I never had the need for this kind of thing, but that's probably what I would have done. I apologise if this doesn't help you in any way.
post #7 of 15
What JG said, if you have no money - you just need to see the blunt go object go IN. that's what the gorehounds want. Bollocks to the slickness of the effect, just make sure the shape of the head changes and lots of blood and pale meat comes out. Other than, google practical effects and gore websites - you're the one getting paid for this, remember?
post #8 of 15
In Lloyd Kaufman's Make Your Own Damn Movie!, a low-budget solution is presented thus:

Hollow out a canteloupe

Fill with hamburger, cranberry sauce, and fake blood

Top with a wig

Crush till you can't crush no more.

For fuck's sake, don't use watermelons.


Great book, by the way.
post #9 of 15
Quote:
Originally Posted by Hammerhead
In Lloyd Kaufman's Make Your Own Damn Movie!, a low-budget solution is presented thus:

Hollow out a canteloupe

Fill with hamburger, cranberry sauce, and fake blood

Top with a wig

Crush till you can't crush no more.

For fuck's sake, don't use watermelons.


Great book, by the way.
Something about you tells me you're an expert on the subject.
post #10 of 15
Quote:
Originally Posted by Andrew Clarke
Tramps.
That means something different to Americans, remember.

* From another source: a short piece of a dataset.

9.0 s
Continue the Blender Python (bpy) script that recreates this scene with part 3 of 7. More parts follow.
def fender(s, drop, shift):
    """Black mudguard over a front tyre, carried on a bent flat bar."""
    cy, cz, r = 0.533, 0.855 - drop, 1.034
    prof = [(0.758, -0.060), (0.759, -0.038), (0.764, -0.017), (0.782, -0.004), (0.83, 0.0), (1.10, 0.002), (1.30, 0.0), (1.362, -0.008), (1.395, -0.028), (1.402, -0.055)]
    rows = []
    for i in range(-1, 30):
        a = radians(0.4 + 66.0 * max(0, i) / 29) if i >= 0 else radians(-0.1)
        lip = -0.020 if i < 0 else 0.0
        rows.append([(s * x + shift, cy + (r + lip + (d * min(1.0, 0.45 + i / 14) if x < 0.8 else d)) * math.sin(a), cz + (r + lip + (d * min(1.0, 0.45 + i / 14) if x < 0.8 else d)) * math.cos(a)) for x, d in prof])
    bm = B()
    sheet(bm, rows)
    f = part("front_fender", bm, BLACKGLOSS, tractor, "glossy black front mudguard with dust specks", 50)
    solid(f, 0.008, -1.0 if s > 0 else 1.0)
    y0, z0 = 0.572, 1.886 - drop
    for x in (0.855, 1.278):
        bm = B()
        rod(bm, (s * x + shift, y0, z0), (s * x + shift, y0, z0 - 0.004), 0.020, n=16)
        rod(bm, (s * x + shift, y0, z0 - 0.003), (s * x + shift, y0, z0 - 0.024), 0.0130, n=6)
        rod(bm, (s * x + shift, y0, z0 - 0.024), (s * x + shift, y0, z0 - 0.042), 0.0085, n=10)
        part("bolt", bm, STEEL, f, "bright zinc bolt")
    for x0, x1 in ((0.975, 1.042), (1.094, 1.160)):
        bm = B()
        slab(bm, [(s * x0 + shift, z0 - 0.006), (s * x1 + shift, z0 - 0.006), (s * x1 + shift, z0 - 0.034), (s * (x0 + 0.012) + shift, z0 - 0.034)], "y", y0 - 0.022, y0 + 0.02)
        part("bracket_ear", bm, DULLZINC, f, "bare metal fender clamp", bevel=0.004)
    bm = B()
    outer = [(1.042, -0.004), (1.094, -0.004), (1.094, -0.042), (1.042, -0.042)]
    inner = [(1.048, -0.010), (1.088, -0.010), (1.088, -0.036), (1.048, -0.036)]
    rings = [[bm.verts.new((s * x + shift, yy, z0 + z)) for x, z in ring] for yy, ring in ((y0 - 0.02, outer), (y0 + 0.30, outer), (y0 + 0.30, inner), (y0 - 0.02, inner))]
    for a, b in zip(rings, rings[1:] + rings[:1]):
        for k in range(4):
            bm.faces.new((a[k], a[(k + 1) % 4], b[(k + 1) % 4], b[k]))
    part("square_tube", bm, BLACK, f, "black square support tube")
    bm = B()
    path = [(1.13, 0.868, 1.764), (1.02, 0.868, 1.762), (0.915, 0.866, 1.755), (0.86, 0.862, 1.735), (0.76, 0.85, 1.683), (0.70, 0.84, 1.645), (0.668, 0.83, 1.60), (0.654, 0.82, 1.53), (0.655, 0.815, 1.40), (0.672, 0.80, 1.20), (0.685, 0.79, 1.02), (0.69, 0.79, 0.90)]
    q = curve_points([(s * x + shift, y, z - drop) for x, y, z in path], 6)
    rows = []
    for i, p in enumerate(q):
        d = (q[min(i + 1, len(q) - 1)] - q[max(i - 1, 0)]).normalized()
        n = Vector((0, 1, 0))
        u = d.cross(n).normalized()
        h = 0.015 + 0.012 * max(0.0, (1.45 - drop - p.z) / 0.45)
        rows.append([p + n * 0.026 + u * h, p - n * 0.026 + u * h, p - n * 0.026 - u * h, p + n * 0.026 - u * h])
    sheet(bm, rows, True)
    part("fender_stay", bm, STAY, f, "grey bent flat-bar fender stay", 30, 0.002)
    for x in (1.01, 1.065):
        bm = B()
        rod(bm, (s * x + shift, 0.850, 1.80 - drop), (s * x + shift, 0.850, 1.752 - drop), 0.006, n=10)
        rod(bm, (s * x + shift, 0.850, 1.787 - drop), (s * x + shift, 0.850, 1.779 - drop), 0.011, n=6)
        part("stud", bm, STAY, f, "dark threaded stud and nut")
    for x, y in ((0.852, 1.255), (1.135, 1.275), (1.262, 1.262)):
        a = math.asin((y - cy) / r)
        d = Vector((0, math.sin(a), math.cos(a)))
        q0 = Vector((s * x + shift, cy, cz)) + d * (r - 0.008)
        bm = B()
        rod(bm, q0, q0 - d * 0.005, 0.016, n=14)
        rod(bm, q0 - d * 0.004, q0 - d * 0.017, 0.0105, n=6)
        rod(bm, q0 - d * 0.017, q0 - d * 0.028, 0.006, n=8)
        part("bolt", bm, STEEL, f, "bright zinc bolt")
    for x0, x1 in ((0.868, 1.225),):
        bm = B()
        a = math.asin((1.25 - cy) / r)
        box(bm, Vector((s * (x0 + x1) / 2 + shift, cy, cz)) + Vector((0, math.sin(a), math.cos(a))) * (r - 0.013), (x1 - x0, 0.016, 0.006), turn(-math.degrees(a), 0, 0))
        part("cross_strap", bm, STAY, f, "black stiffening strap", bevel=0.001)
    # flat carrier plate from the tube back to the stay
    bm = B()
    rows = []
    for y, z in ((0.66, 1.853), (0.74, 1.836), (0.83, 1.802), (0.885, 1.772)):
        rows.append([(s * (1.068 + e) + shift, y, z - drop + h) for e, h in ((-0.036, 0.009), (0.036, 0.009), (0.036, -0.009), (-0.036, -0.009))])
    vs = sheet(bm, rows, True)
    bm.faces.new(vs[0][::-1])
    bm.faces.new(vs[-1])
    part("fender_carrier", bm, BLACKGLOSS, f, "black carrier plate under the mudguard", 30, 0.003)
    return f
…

You've just endorsed bashing in the brains of a slutty woman for the sake of a gore effect, rather than using the far less morally offensive hobo option.

Next thing you'll be asking if anyone wants to go outside for a fag.
post #11 of 15
I <3 fannies.
post #12 of 15
It might be easier to use the actor's real head and put some padding and blood in the blunt object you're gonna use. Or combine that with the cantaloupe-thingy. Read Tom Savini's book Grande Illusions for more advice. Great book with a lot of detailed scetches and photographs.
post #13 of 15
Quote:
Originally Posted by Murdoch
It might be easier to use the actor's real head and put some padding and blood in the blunt object you're gonna use.
How attached are you to the actor in question, anyway? Just tell 'im it's a rubber bat.

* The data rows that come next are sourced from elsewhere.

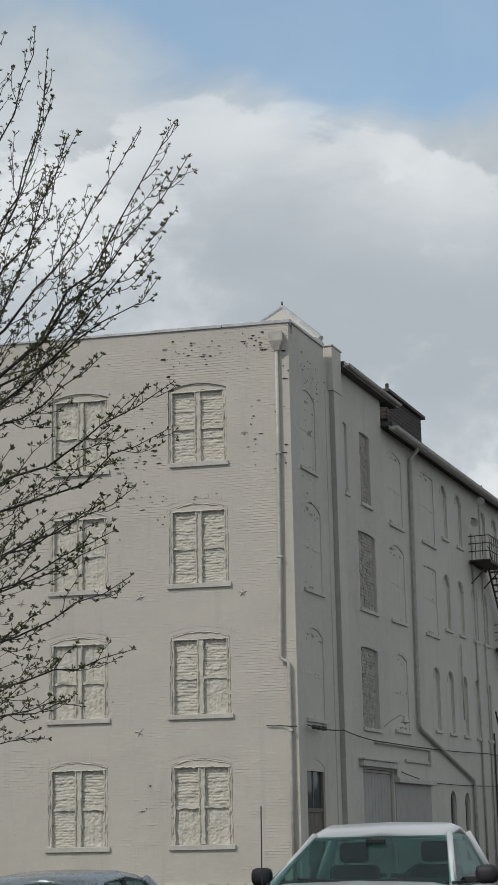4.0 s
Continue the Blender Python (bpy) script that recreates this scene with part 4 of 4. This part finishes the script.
def hull_ring(y, half, low, high, crown, tuck=0.06):
    """Cross-section of a car body: sills tucked in, shoulders rounded, deck slightly crowned."""
    return [(-half + tuck, y, low), (-half, y, low + (high - low) * 0.35), (-half, y, high - 0.14), (-half + 0.05, y, high - 0.03), (-half * 0.72, y, high + crown * 0.6), (0, y, high + crown),
            (half * 0.72, y, high + crown * 0.6), (half - 0.05, y, high - 0.03), (half, y, high - 0.14), (half, y, low + (high - low) * 0.35), (half - tuck, y, low)]


def pane(bm_pts, mat, parent, name="window"):
    bm = bmesh.new()
    vs = [bm.verts.new(p) for p in bm_pts]
    bm.faces.new(vs)
    out = bmesh.ops.solidify(bm, geom=bm.faces[:], thickness=0.006)
    return part(name, bm, mat, parent)


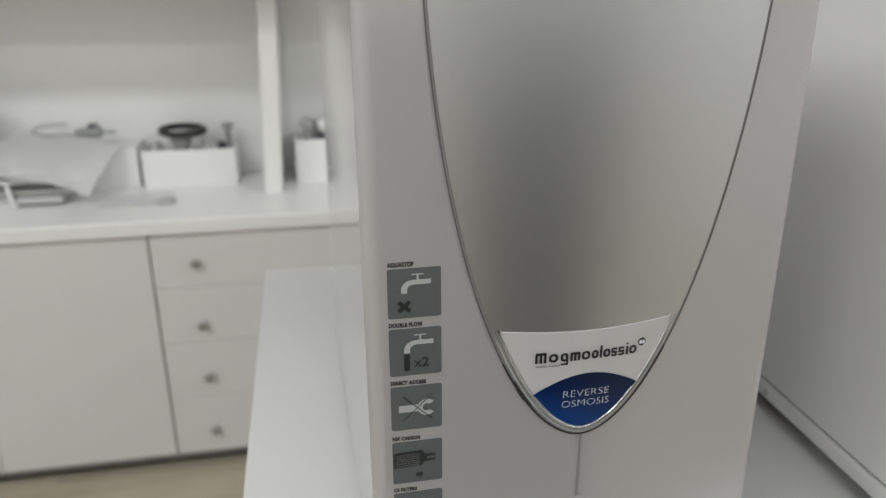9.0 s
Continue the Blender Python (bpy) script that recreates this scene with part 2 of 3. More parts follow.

And yeah, Patrick. Guess I set myself up for this...
post #14 of 15
That's one way to do it, if you're sure you've shot everything you need from the actor. Or you have to pull a Brandon Lee.
post #15 of 15
Don't know if anyone mentioned this, but this is what I'd do:

Go to a wig shop, and barter with the owner til they sell you one of the stryrofoam heads they put the wigs on.

paint it flesh tone, and drill a hole in the bottom/or cut it in halk and hollow out the inside. Put the pieces together, and before you shoot the scene, fill the inside with some red syrup or whatever.

there you go --- depending on what you need to do , it could also be good and realistic for a single blow, to cave in the skull.